» Aim: For this exercise, write out exactly, and only, the lines running from the line that contains "Continue the Blender" through the line that contains "2.3), PANE_DARK, ob)".
[begin Recorded data]
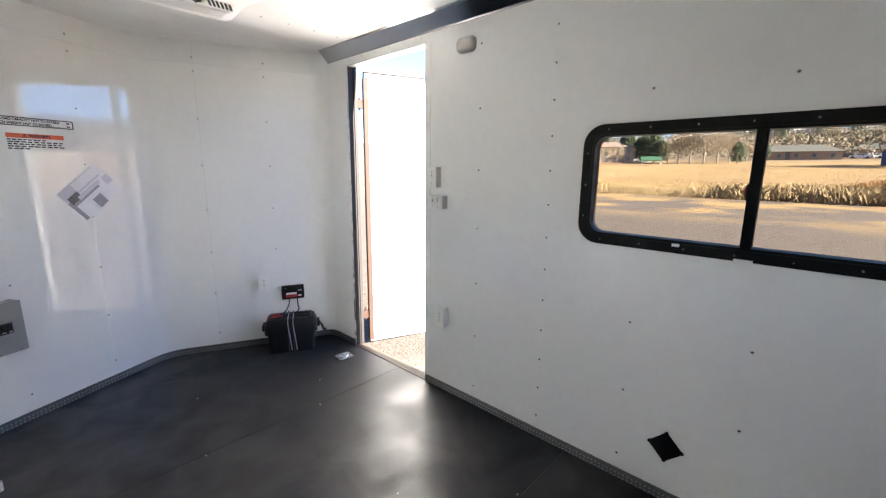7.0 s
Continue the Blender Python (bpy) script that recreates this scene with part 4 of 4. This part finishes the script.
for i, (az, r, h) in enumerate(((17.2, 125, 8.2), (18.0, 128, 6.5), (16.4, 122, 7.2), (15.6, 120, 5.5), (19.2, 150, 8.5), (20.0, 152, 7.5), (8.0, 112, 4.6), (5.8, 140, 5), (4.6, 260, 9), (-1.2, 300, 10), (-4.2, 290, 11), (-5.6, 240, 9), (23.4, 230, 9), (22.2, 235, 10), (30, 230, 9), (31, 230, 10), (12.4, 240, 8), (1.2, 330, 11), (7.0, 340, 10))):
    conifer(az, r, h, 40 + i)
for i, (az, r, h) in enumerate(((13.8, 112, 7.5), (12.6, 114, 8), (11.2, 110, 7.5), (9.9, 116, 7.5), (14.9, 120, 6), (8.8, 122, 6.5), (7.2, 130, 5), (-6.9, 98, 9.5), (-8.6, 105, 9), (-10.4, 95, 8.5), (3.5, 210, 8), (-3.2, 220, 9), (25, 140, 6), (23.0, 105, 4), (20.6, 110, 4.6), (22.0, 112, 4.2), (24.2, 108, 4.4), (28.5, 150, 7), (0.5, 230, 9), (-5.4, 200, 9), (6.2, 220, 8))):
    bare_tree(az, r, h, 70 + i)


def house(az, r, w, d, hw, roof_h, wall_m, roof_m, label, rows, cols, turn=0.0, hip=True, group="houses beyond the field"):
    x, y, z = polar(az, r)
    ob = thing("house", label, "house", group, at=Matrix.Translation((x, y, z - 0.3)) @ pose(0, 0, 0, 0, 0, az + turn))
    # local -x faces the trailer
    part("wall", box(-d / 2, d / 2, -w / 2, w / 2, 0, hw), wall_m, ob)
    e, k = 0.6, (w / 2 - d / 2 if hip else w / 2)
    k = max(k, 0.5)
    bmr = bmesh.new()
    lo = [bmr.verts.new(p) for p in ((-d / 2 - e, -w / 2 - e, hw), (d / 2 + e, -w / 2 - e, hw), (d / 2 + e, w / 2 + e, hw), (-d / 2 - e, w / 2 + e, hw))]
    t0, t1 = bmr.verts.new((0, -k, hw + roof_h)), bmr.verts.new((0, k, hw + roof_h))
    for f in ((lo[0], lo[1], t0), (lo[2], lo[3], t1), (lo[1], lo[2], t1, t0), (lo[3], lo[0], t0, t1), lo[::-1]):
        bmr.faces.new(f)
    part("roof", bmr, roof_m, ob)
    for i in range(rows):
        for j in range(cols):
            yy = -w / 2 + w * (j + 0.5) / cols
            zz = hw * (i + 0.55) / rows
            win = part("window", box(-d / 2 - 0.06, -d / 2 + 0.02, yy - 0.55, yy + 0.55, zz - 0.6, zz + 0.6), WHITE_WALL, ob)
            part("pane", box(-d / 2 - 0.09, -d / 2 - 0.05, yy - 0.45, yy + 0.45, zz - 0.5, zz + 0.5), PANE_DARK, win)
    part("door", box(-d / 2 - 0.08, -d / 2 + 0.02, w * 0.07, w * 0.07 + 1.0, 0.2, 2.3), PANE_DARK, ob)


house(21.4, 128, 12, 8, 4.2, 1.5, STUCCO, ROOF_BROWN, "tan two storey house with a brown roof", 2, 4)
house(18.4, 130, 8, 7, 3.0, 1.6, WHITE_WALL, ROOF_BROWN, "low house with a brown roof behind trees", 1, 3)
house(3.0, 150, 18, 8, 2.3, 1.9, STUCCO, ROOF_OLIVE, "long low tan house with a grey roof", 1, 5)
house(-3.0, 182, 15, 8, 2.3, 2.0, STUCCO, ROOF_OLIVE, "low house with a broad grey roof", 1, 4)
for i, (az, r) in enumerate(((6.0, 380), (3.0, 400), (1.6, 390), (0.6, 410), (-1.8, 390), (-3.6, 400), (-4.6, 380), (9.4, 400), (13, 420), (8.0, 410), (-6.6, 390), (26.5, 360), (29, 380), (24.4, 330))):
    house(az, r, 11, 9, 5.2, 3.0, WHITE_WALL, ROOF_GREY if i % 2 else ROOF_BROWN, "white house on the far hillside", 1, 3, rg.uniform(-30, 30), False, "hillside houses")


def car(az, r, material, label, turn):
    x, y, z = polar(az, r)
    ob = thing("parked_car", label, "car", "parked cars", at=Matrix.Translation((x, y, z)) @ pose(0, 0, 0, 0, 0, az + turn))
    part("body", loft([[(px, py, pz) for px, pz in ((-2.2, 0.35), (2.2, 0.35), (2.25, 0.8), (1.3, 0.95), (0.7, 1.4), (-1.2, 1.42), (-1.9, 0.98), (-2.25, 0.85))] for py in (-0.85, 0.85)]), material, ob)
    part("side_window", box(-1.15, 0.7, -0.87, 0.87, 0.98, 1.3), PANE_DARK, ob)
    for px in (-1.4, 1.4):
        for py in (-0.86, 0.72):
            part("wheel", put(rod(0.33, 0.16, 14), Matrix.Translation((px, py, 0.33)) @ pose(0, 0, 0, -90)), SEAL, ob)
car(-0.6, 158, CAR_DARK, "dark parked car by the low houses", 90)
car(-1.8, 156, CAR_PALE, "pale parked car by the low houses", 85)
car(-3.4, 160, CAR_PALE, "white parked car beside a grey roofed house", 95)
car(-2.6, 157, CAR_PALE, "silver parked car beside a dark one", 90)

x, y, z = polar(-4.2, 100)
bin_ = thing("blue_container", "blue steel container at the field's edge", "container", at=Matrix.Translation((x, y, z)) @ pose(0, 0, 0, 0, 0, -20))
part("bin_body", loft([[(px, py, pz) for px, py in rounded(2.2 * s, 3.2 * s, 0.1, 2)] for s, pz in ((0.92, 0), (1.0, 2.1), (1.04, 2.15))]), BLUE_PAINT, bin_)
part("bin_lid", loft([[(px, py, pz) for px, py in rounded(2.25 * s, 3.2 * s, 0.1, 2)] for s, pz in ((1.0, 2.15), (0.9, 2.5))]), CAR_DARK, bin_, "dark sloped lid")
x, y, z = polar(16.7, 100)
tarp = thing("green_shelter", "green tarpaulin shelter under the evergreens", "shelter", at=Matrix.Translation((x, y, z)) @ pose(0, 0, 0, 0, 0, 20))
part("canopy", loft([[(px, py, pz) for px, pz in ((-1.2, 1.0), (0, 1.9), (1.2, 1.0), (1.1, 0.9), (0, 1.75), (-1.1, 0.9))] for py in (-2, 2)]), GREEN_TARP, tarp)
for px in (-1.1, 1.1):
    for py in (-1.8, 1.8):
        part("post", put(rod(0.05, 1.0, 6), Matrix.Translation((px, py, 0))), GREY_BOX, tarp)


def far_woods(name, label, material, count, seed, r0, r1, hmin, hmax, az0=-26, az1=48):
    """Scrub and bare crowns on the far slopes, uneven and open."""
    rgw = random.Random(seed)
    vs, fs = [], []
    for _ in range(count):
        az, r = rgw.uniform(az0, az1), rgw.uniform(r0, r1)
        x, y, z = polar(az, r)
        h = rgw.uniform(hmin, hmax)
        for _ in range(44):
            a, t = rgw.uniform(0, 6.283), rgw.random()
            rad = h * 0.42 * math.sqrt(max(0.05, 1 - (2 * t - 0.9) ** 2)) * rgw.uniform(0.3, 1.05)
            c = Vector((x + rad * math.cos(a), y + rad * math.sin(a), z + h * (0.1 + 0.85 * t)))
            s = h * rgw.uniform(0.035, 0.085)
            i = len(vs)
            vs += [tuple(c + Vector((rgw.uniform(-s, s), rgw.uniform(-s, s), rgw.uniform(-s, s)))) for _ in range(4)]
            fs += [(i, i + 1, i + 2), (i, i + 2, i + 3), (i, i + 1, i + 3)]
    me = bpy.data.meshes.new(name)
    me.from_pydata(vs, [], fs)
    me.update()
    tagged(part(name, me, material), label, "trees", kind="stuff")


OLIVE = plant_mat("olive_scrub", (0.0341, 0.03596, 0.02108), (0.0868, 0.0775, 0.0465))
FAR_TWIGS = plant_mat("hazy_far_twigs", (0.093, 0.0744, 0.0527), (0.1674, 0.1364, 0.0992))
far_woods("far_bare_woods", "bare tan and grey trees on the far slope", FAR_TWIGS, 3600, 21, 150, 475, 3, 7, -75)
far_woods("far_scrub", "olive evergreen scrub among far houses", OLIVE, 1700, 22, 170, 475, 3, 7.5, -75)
[end Recorded data]
» Completed task:
Continue the Blender Python (bpy) script that recreates this scene with part 4 of 4. This part finishes the script.
for i, (az, r, h) in enumerate(((17.2, 125, 8.2), (18.0, 128, 6.5), (16.4, 122, 7.2), (15.6, 120, 5.5), (19.2, 150, 8.5), (20.0, 152, 7.5), (8.0, 112, 4.6), (5.8, 140, 5), (4.6, 260, 9), (-1.2, 300, 10), (-4.2, 290, 11), (-5.6, 240, 9), (23.4, 230, 9), (22.2, 235, 10), (30, 230, 9), (31, 230, 10), (12.4, 240, 8), (1.2, 330, 11), (7.0, 340, 10))):
    conifer(az, r, h, 40 + i)
for i, (az, r, h) in enumerate(((13.8, 112, 7.5), (12.6, 114, 8), (11.2, 110, 7.5), (9.9, 116, 7.5), (14.9, 120, 6), (8.8, 122, 6.5), (7.2, 130, 5), (-6.9, 98, 9.5), (-8.6, 105, 9), (-10.4, 95, 8.5), (3.5, 210, 8), (-3.2, 220, 9), (25, 140, 6), (23.0, 105, 4), (20.6, 110, 4.6), (22.0, 112, 4.2), (24.2, 108, 4.4), (28.5, 150, 7), (0.5, 230, 9), (-5.4, 200, 9), (6.2, 220, 8))):
    bare_tree(az, r, h, 70 + i)


def house(az, r, w, d, hw, roof_h, wall_m, roof_m, label, rows, cols, turn=0.0, hip=True, group="houses beyond the field"):
    x, y, z = polar(az, r)
    ob = thing("house", label, "house", group, at=Matrix.Translation((x, y, z - 0.3)) @ pose(0, 0, 0, 0, 0, az + turn))
    # local -x faces the trailer
    part("wall", box(-d / 2, d / 2, -w / 2, w / 2, 0, hw), wall_m, ob)
    e, k = 0.6, (w / 2 - d / 2 if hip else w / 2)
    k = max(k, 0.5)
    bmr = bmesh.new()
    lo = [bmr.verts.new(p) for p in ((-d / 2 - e, -w / 2 - e, hw), (d / 2 + e, -w / 2 - e, hw), (d / 2 + e, w / 2 + e, hw), (-d / 2 - e, w / 2 + e, hw))]
    t0, t1 = bmr.verts.new((0, -k, hw + roof_h)), bmr.verts.new((0, k, hw + roof_h))
    for f in ((lo[0], lo[1], t0), (lo[2], lo[3], t1), (lo[1], lo[2], t1, t0), (lo[3], lo[0], t0, t1), lo[::-1]):
        bmr.faces.new(f)
    part("roof", bmr, roof_m, ob)
    for i in range(rows):
        for j in range(cols):
            yy = -w / 2 + w * (j + 0.5) / cols
            zz = hw * (i + 0.55) / rows
            win = part("window", box(-d / 2 - 0.06, -d / 2 + 0.02, yy - 0.55, yy + 0.55, zz - 0.6, zz + 0.6), WHITE_WALL, ob)
            part("pane", box(-d / 2 - 0.09, -d / 2 - 0.05, yy - 0.45, yy + 0.45, zz - 0.5, zz + 0.5), PANE_DARK, win)
    part("door", box(-d / 2 - 0.08, -d / 2 + 0.02, w * 0.07, w * 0.07 + 1.0, 0.2, 2.3), PANE_DARK, ob)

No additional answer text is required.